I was not ignorant to the fact that different people can come from different economic classes, and this particular girl was from a very small and very poor part of Louisiana. This was before I'd spent a few months living in that sewage-scented humidifier, and I ignorantly opined to myself that it indeed was possible that places like Sizzler and Pizza Hut would be considered suitable quasi-romantic dining-out destinations in lesser-developed parts of the world like Afghanistan, Ethiopia, and Shreveport. Pizza Hut it was.
We pulled up at the Pizza Hut only to discover that this particular hut only delivered pizza. There would be no actual dining taking place in this hut. I suggested that we go to a hut with seats and tables, but she disagreed. "Nah," she said. "We can just take it back to my place."
As a guy in my early 20s, all I heard her say was "blah blah blah blah blah my place." I thought it was a wonderful idea.
I finished placing my takeout order with the hutmeister, and she looked me in the eyes and said those words that all men long to hear. "Goddamn," she said, "I gotta piss like a racehorse." She could set the mood like no other.
I looked at Hut Boy. "Excuse me," I said to him, "could she please use your restroom?" No dice, said he. Restrooms were for employees only. Asked if there was any way he could make an exception, he looked at me as if I were a Chinese-speaking Emil Villa. There would be no peeing -- at least no legal peeing -- at this Hut.
"Fine," she said. "We'll find somewhere else." What spunk she had. While I was busy trying to reason with this pizza-making human zit, she had accurately determined we should go elsewhere. She was a problem-solver, this one. Oh, what fun we could have together, solving the world's most pressing issues while sharing a stuffed-crust feast with each other.
Silently assessing the situation as she looked left and right, she honed in on the Safeway. "There," she said. "Let's go."

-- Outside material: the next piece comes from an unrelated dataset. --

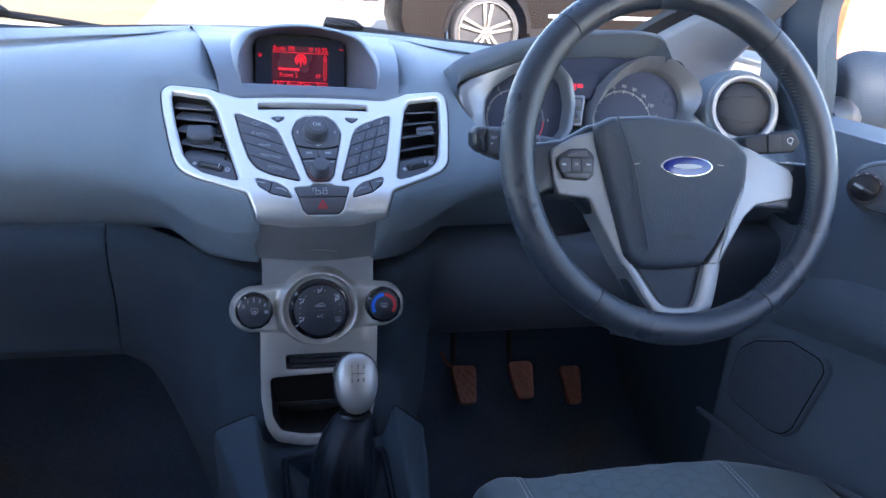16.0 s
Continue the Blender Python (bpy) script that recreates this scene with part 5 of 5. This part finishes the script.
for side, label in ((-1, "passenger"), (1, "driver")):
    sx = FX + side * 0.705
    d = thing("door_1" if side < 0 else "door_2", "dark door card with speaker and armrest sweep", "door", kind="structure")
    rows = []
    for z, dx in ((0.33, 0.01), (0.42, 0.0), (0.60, 0.0), (0.80, 0.0), (0.93, -0.012), (0.985, -0.015), (1.012, -0.005), (1.018, 0.03), (1.018, 0.07)):
        rows.append([Vector((sx + side * dx, y, z)) for y in (-0.9, -0.5, -0.1, 0.2, 0.45, 0.66, 0.9)])
    bm = bmesh.new()
    sheet(bm, rows)
    part("door_card", bm, DOORM, d, smooth=50)
    dm_ = plane_map((sx, 0.44, 0.63), (0, 1, 0) if side < 0 else (0, -1, 0), (0, 0, 1), (-side, 0, 0))
    if side > 0:
        spk = rounded([(-(y - 0.44), z - 0.63, 0.03) for y, z in ((0.538, 0.548), (0.526, 0.640), (0.497, 0.668), (0.424, 0.704), (0.362, 0.706), (0.350, 0.694), (0.380, 0.582), (0.395, 0.562), (0.423, 0.552))], 0.012)
        part("speaker_rim", slab(dm_, offset(spk, 0.004), -0.002, 0.010, 0.004), DOORM, d)
        part("speaker_groove", slab(dm_, offset(spk, 0.0005), 0.0, 0.0104, 0.0003), VOID, d)
        part("speaker_mesh", slab(dm_, offset(spk, -0.0015), 0.0, 0.0125, 0.002), MESHM, d, "finely perforated speaker cover")
        edge = smooth_line([(sx - 0.004, 0.60, 0.480), (sx - 0.012, 0.50, 0.498), (sx - 0.016, 0.40, 0.512), (sx - 0.018, 0.27, 0.560), (sx - 0.018, 0.10, 0.600)], 24)
        part("pocket_edge", tube(edge, 0.006, 8), DOORM, d, "rounded lip of the door pocket")
        sweep = [[Vector((sx - w * (1 - abs(s) ** 2) , 0.36 - 0.5 * t, 0.78 + 0.07 * math.sin(t * 1.4) + 0.05 * s)) for s in (-1, -0.5, 0, 0.5, 1)] for t, w in ((-0.25, 0.0), (0, 0.025), (0.3, 0.045), (0.7, 0.05), (1.2, 0.05))]
        bm = bmesh.new()
        sheet(bm, sweep)
        part("armrest", bm, DOORM, d, smooth=60)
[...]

It never even occurred to me that a Safeway had restrooms. This girl had lived, man. "I'll be right back," she said as I lingered in the aisles. I stood there, killing time as I made a mental note of how many types of bad candy Brach's seemed to manufacture, when she approached. She grabbed me by the arm. "Let's go," she commanded. We left the Safeway and were on our way back to the Pizza Hut when she stopped me.
"Hey," she said, her face alive with zeal. "Check this out." She then opened up her jacket and pulled out an industrial-sized can of Glade air freshener.

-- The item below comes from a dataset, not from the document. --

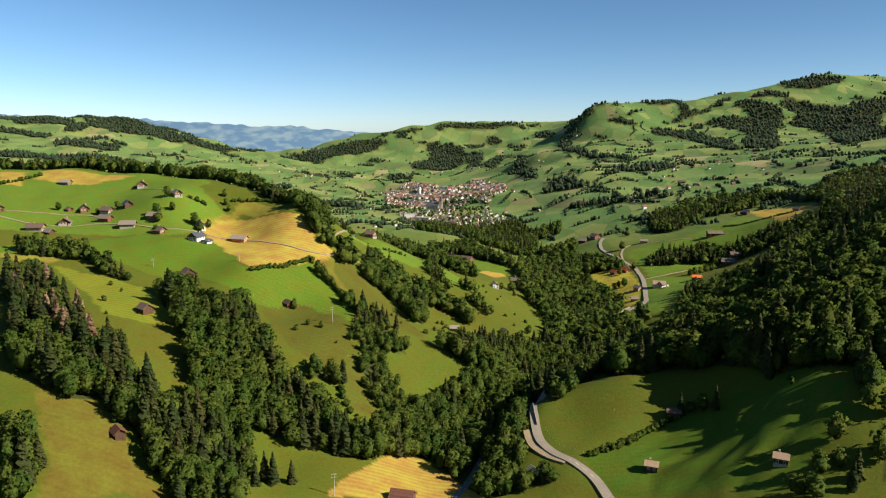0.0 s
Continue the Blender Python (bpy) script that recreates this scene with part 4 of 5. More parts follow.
# single trees on the meadows
for x, y, tall in ((-285, 735, 11), (-272, 712, 9), (-246, 700, 13), (-235, 706, 9), (-238, 690, 9), (-284, 700, 13), (-279, 690, 10), (-270, 663, 8), (-338, 735, 8), (-400, 736, 9), (-357, 730, 6),
                   (-108, 684, 15), (-113, 690, 13), (-121, 562, 9), (-64, 545, 7), (-93, 527, 6), (-104, 529, 5), (-60, 745, 8), (-98, 745, 6), (-235, 767, 8), (-240, 781, 9), (-230, 759, 8),
                   (199, 339, 15), (182, 321, 13), (167, 312, 12), (173, 306, 13), (192, 322, 11), (223, 353, 13), (230, 345, 15), (162, 421, 12), (156, 425, 8), (203, 395, 5), (205, 402, 4),
                   (50, 378, 9), (58, 381, 10), (62, 374, 9), (46, 372, 9), (244, 935, 13), (238, 940, 10), (232, 938, 9), (302, 1180, 15), (255, 1005, 10), (280, 1022, 11),
                   (86, 690, 10), (330, 930, 10), (338, 935, 11), (346, 938, 10), (356, 945, 11), (366, 952, 9), (372, 960, 10), (85, 860, 13), (72, 850, 9), (100, 965, 10), (385, 985, 12), (392, 995, 10)):
    tree(x, y, 0, tall, "single round leafy tree standing on the meadow", 1.25)
for x, y, tall in ((-96, 357, 17), (-91, 355, 19), (-82, 359, 14), (-99, 349, 15), (190, 306, 15), (195, 312, 17), (57, 376, 12), (-30, 700, 14), (-45, 552, 17), (-38, 560, 15), (150, 425, 16), (168, 415, 17)):
    tree(x, y, 1, tall, "single dark pointed spruce standing on the meadow")

# bushes and hedges
BUSH = [quad_mesh("bush", q, [M_BUSH], normals=nr) for q, nr in [broadleaf(RNG, 90, 12) for _ in range(4)]]


def bush(x, y, size, label="round green bush on the meadow"):
    ob = tagged(new("bush", BUSH[RNG.integers(4)]), label, "bush", "bushes on the meadows")
    ob.matrix_world = Matrix.LocRotScale((x, y, float(height(x, y)) - 0.3 * size), Euler((0, 0, RNG.uniform(0, 6.283))), (size * 2.1, size * 2.1, size * 1.5))


def hedge(points, size, gap):
    for (x0, y0), (x1, y1) in zip(points, points[1:]):
        n = max(1, round(math.hypot(x1 - x0, y1 - y0) / gap))
        for k in range(n):
            f = (k + RNG.uniform(0, 0.6)) / n
            bush(x0 + f * (x1 - x0) + RNG.normal() * 0.6, y0 + f * (y1 - y0) + RNG.normal() * 0.6, size * RNG.uniform(0.75, 1.25), "bush of a clipped green hedge along the field")


hedge([(-162, 582), (-140, 607), (-123, 637)], 3.0, 2.6)
hedge([(-123, 640), (-100, 618), (-88, 600), (-78, 586)], 3.8, 3.2)
hedge([(86, 394), (108, 404), (129, 417), (147, 424)], 3.2, 2.4)
hedge([(-160, 770), (-200, 778), (-232, 775)], 3.0, 3.0)
hedge([(-268, 745), (-250, 752)], 3.4, 3.0)
hedge([(-505, 800), (-492, 832), (-480, 858)], 3.4, 3.4)
hedge([(-60, 440), (-76, 470)], 4.5, 4.5)
hedge([(-70, 820), (-45, 830)], 2.6, 3.0)
hedge([(545, 1090), (520, 1120), (480, 1150), (470, 1180)], 2.2, 2.0)
for k in range(80):
    a = ((11, 649, 24, 16), (-30, 600, 26, 26), (50, 800, 22, 22), (0, 845, 30, 20), (-110, 500, 45, 40), (-60, 500, 30, 40), (-35, 640, 40, 60), (20, 690, 30, 50), (60, 740, 40, 50), (-240, 520, 40, 40), (0, 770, 40, 50))[k % 11]
    x, y = a[0] + RNG.normal() * a[2] * 0.5, a[1] + RNG.normal() * a[3] * 0.5
    if not any(inside(np.array([x]), np.array([y]), o)[0] for o in WOODS.values()):
        bush(x, y, RNG.uniform(1.2, 3.4))

# distant woods, hedgerows and single trees
x, y = scatter([(-3300, 1000), (3900, 1000), (3900, 4800), (-3300, 4800)], 13.5)
keep = (np.abs(np.degrees(np.arctan2(x, y))) < 50) & ((y < 3000) | (RNG.uniform(size=len(x)) < 0.72))
x, y = x[keep], y[keep]
w = far_wood(x, y)
k = w > 0
kind = (RNG.uniform(size=k.sum()) < 0.45).astype(int)
grove("distant_woods", x[k], y[k], RNG.uniform(9, 19, k.sum()), kind, "far", "dark distant forests on the far mountain slopes", [M_HAZED_LEAF, M_HAZED_NEEDLE])
open_land = ~k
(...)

Proving that I will never embark on a successful life of crime, I actually remember thinking to myself, "Gee, I don't remember seeing her buy that industrial-sized can of Glade air freshener." On the other hand, I knew it was unlikely she'd been walking around with it the whole time. Still, my brain simply couldn't register the idea that my date had actually stolen an industrial-sized can of Glade air freshener from the Safeway bathroom.
Fearing her response, I asked anyway. "Where'd you get that?" I asked.

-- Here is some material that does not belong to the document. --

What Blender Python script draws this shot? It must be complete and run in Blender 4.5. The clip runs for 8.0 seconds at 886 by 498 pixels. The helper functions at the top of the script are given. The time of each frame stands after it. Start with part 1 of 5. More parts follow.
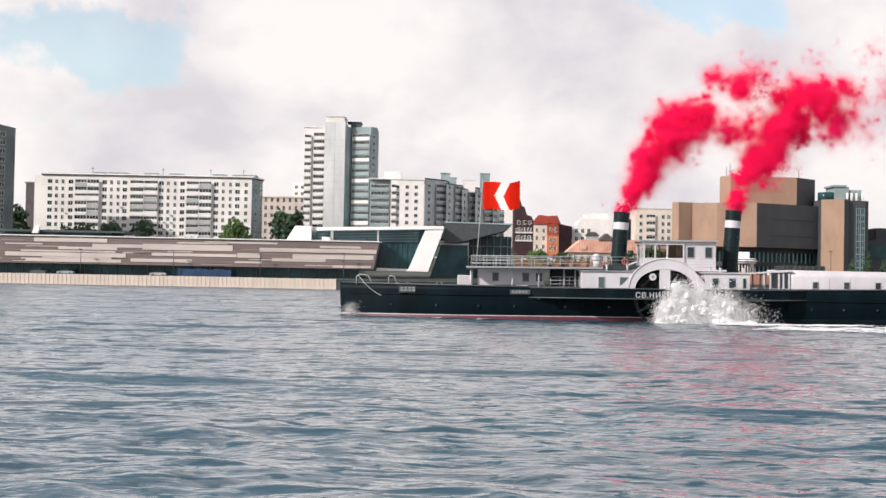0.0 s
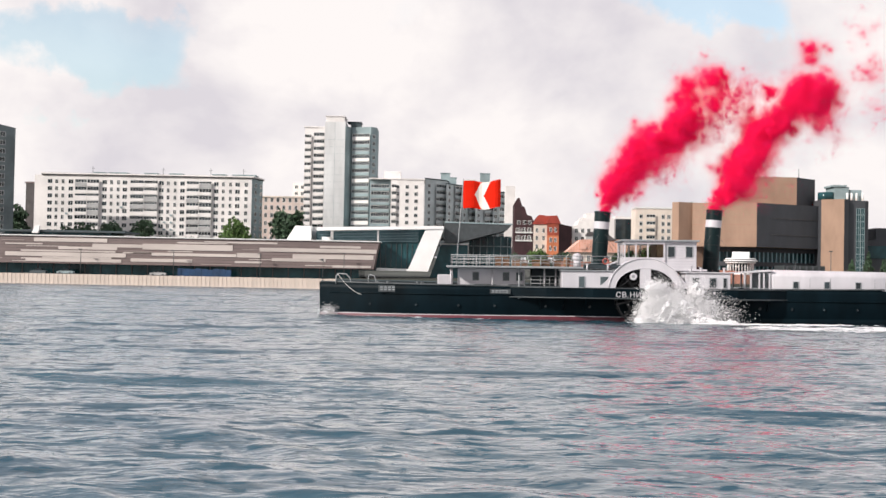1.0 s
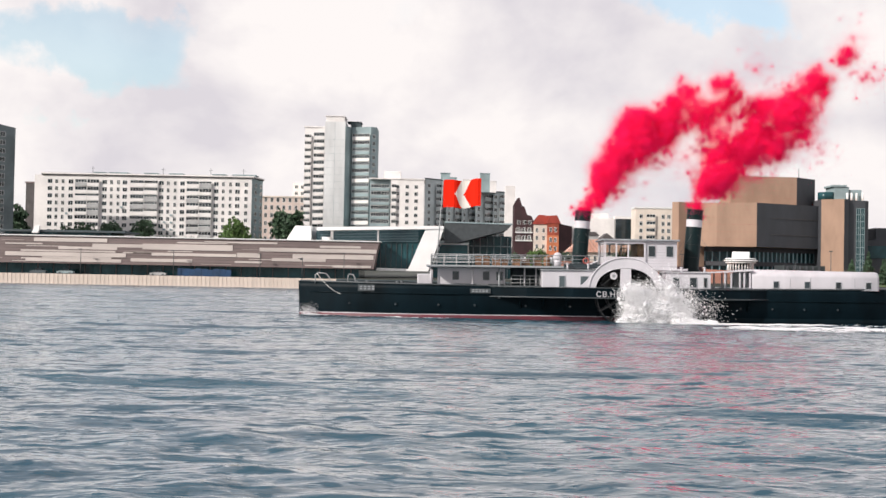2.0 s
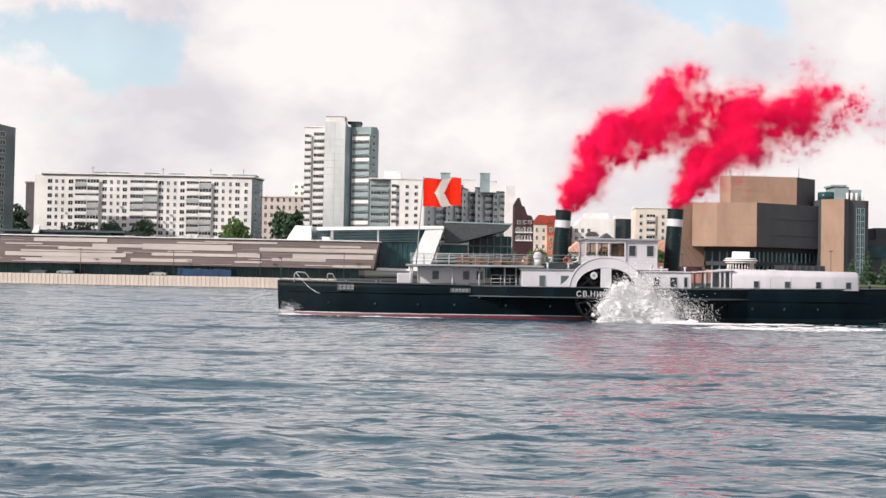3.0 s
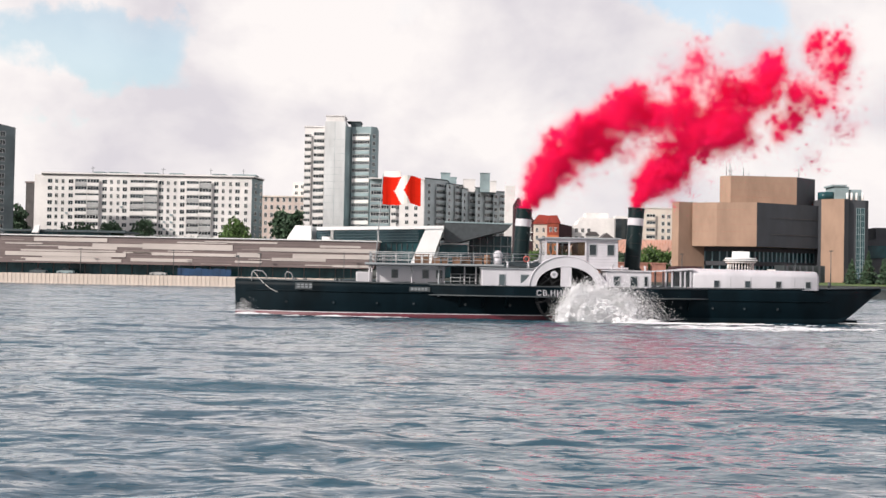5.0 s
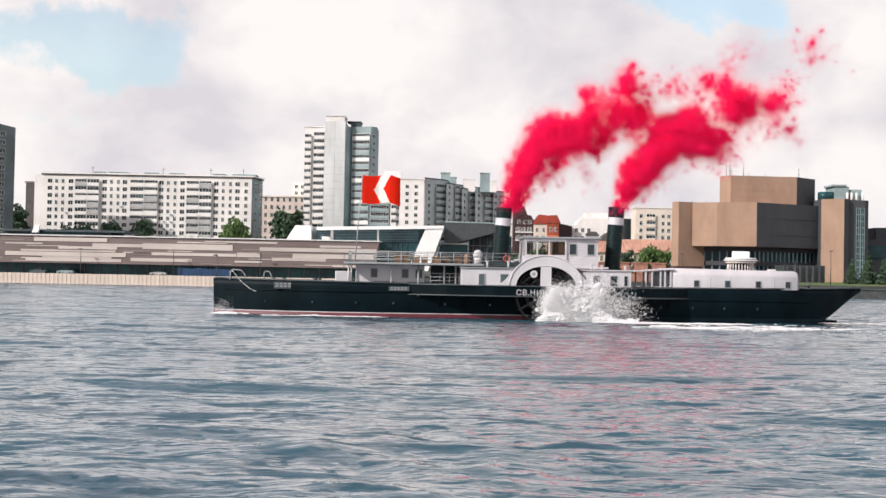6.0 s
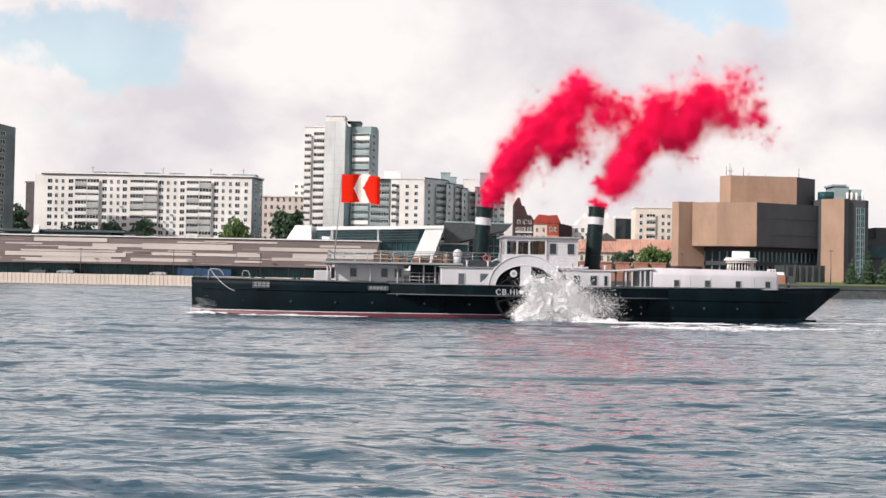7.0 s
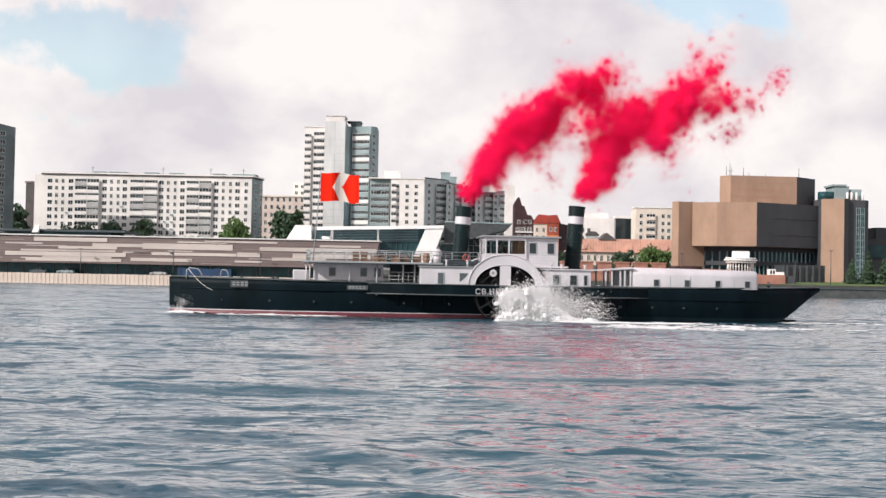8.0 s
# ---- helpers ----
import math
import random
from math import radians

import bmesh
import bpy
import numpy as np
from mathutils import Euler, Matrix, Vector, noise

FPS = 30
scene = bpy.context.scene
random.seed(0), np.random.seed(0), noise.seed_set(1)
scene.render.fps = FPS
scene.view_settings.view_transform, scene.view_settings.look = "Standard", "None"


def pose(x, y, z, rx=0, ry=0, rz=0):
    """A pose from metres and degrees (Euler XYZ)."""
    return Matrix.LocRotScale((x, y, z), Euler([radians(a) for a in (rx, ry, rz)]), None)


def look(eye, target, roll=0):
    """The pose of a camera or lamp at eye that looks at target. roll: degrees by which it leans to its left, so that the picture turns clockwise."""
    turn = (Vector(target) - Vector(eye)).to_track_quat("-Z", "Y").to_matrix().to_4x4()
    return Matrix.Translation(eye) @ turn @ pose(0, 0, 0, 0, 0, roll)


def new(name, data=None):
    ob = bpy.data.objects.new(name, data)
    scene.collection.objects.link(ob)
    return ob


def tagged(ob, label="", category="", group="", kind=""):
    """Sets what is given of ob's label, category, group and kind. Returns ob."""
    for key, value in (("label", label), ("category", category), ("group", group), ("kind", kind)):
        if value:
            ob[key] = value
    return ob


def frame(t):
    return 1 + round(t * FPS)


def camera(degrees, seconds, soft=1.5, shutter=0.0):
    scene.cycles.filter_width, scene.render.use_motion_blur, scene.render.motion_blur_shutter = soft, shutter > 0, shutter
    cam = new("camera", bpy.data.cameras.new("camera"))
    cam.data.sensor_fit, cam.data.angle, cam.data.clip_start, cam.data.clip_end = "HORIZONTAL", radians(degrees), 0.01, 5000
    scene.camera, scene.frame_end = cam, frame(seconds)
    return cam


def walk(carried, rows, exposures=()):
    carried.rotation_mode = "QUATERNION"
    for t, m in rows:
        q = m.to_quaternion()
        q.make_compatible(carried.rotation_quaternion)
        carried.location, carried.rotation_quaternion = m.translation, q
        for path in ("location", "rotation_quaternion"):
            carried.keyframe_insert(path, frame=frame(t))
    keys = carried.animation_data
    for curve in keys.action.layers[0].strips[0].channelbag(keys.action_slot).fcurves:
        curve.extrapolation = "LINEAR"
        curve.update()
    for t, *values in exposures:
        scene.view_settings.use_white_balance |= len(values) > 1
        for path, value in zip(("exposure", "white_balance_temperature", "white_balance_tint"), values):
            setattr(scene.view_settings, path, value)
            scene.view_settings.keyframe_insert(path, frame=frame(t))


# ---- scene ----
# ---- camera ----
cam = camera(40.0, 8.0)
EYE = (0.0, 0.0, 3.6)
walk(cam, [(0.0, look(EYE, (0, 100, 5.92), 1.1)),
           (8.0, look(EYE, (0, 100, 5.87), 1.1))])

# ---- world, sun ----
SUN = Vector((-0.75, -0.50, 0.52)).normalized()
world = bpy.data.worlds.new("sky")
scene.world = world
world.use_nodes = True
wt = world.node_tree
wt.nodes.clear()


def wn(kind, **kw):
    n = wt.nodes.new(kind)
    for k, v in kw.items():
        n.inputs[k].default_value = v
    return n


sky = wn("ShaderNodeTexSky")
sky.sky_type, sky.sun_disc = "NISHITA", False
sky.sun_elevation, sky.sun_rotation = math.asin(SUN.z), math.atan2(SUN.x, SUN.y)
tc = wn("ShaderNodeTexCoord")
stretch = wn("ShaderNodeMapping")
stretch.inputs["Scale"].default_value = (1, 1, 1.35)
stretch.inputs["Location"].default_value = (0.31, 0.0, 0.12)
clouds = wn("ShaderNodeTexNoise", Scale=3.2, Detail=7.0, Roughness=0.50, Distortion=0.1)
billow = wn("ShaderNodeTexNoise", Scale=7.5, Detail=8.0, Roughness=0.50, Distortion=0.15)
sep = wn("ShaderNodeSeparateXYZ")
# the cover is dense near the horizon and opens overhead
height = wn("ShaderNodeMapRange")
for i, v in zip((1, 2, 3, 4), (0.15, 0.85, 0.30, -0.15)):
    height.inputs[i].default_value = v
add = wn("ShaderNodeMath")
add.operation = "ADD"
# two clear gaps in the cover, to the north-west and north-east
ragged = wn("ShaderNodeTexNoise", Scale=9.0, Detail=6.0, Roughness=0.55)
bend = wn("ShaderNodeVectorMath")
bend.operation = "MULTIPLY_ADD"
bend.inputs[1].default_value = (0.20, 0.20, 0.20)
flat = wn("ShaderNodeVectorMath")
flat.operation = "MULTIPLY"
flat.inputs[1].default_value = (1.0, 1.0, 1.9)
gaps = []
for spot in ((-0.270, 0.940, 0.158), (0.200, 0.950, 0.240)):
    gap = wn("ShaderNodeVectorMath")
    gap.operation = "DISTANCE"
    gap.inputs[1].default_value = (spot[0] + 0.10, spot[1] + 0.10, (spot[2] + 0.10) * 1.9)
    gaps.append(gap)
nearer = wn("ShaderNodeMath")
nearer.operation = "MINIMUM"
gapm = wn("ShaderNodeMapRange")
gapm.interpolation_type = "SMOOTHSTEP"
for i, v in zip((1, 2, 3, 4), (0.045, 0.098, 0.60, 0.0)):
    gapm.inputs[i].default_value = v
sub = wn("ShaderNodeMath")
sub.operation = "SUBTRACT"
cover = wn("ShaderNodeMapRange")
for i, v in zip((1, 2, 3, 4), (0.28, 0.62, 0.34, 1.0)):
    cover.inputs[i].default_value = v
tint = wn("ShaderNodeValToRGB")
tint.color_ramp.elements[0].position, tint.color_ramp.elements[0].color = 0.36, (0.74, 0.70, 0.745, 1)
tint.color_ramp.elements[1].position, tint.color_ramp.elements[1].color = 0.58, (1.0, 0.945, 0.93, 1)
skys = wn("ShaderNodeVectorMath")
skys.operation = "MULTIPLY"
skys.inputs[1].default_value = (0.20, 0.20, 0.18)
mix = wn("ShaderNodeMix")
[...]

She laughed. "From the bathroom, silly." Silly. She had stolen an industrial-sized can of Glade air freshener from a supermarket bathroom, yet I was somehow the silly one. Life had never seemed more fair.
It still wasn't adding up, so I simply had to ask. "Why did you do that?" I asked. It's been over 10 years since that night, and I can still hear her response as if it happened yesterday afternoon:
"I liked the smell."
It all made so much sense to her. I've often wondered if "I liked the smell" could be used as a criminal defense. "Your honor, my client isn't a bank robber. He simply couldn't control the fact that he liked the smell of money. Don't you get it, your honor? He liked the smell!" Case dismissed.
To my credit, I realized at that point that I did not like the smell of how that date was headed. We picked up the pizza and drove back to her apartment. We each quietly ate a slice. Her face was beaming. She was having fun. At no point did she ever mention -- or spray her apartment with -- the Glade. I told her I hated to cut things short but that I had to run. She seemed disappointed, but she couldn't have been too troubled by the whole ordeal. After all, she got a free pizza and a can of air freshener out of the evening.
I never called her again. About a month later, she called me at work. Fortunately, I was out to lunch at the time. When I returned to the office, I saw the little pink "phone message while you were out" slip on my desk. She wanted me to call her back, and the message was: "Being evicted. Need help moving." I chose not to return her call. I didn't want to get roped into helping her move what was probably several industrial-sized cans of Glade air freshener from one crappy apartment to another.